Millions of children have never known anything other than rising national income. Today’s 16-year-olds were emerging blinking into the sunlight last time real gross domestic product showed a single quarterly fall.
Now, however, after 63 consecutive quarters of growth, is the party over? There have been close calls along the way — in the spring quarter of 2001 GDP rose a mere 0.1% in spite of a big public spending boost — but avoiding at least a quarter of falling GDP looks like an enormous challenge.
How much of a challenge has only just become clear. It started with the downward revision of first-quarter growth to 0.3%, half its rate in the final quarter of 2007 and a third of its rate a year earlier.
The quarterly numbers suggested a sharper slowdown than had been thought. They were followed by a series of very weak survey numbers and some high-profile corporate woe. With half the year gone, the gloom threatens to become all-enveloping. Will we even get to the end of the year with the growth record intact?
The question is, where will the growth come from? In a clutch of nasty numbers last week, some of the nastiest were the purchasing managers’ surveys.
The survey for manufacturing reported that, with continuing price pressures, the index recorded its largest monthly decline since January 2000 and was at its weakest since December 2001, with output, new orders and employment all declining.
You may say we have become used to gloom from Britain’s factories over the years. This year, though, it was supposed to be different, with the economy “rebalancing” towards Britain’s factories, helped by sterling’s fall against the euro.
Instead, manufacturing appears to be suffering from the credit crunch and soaring commodity prices along with the rest of the economy. The Engineering Employers’ Federation said the survey may have overstated the gloom. However, hopes that industry would keep the rest of the economy afloat are fading.

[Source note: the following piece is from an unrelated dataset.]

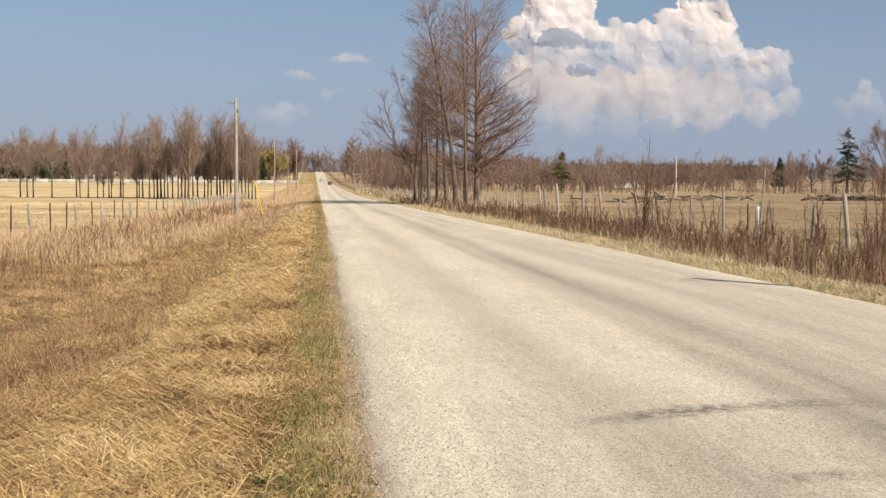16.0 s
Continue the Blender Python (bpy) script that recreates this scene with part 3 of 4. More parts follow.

If manufacturing is disappointing, construction is looking like a demolition site. The purchasing managers’ index (PMI) for construction dropped to 38.8 last month. Last summer it was running at 64.8. The housebuilders’ intense pain is being reflected in the numbers.
Bad news comes in threes, and the third was the PMI for services, the biggest contributor to economic activity. We know financial services are in trouble — you certainly would not want to be a mortgage broker these days — and the sector’s woes are serious enough to push overall service activity down; to 47.1 from 49.8.
The service sector, of course, includes retailing and last week we had a 21-gun warning from Sir Stuart Rose, chairman of Marks & Spencer. We heard much the same from him in early January, since when consumer spending has surprised on the upside, including that spectacular, though disputed, 3.5% jump in retail sales in May. If you believe the official numbers, sales volume in May was up 8% on a year earlier. Even if you take them with a large pinch of salt, Rose’s retailing recession must have started after May.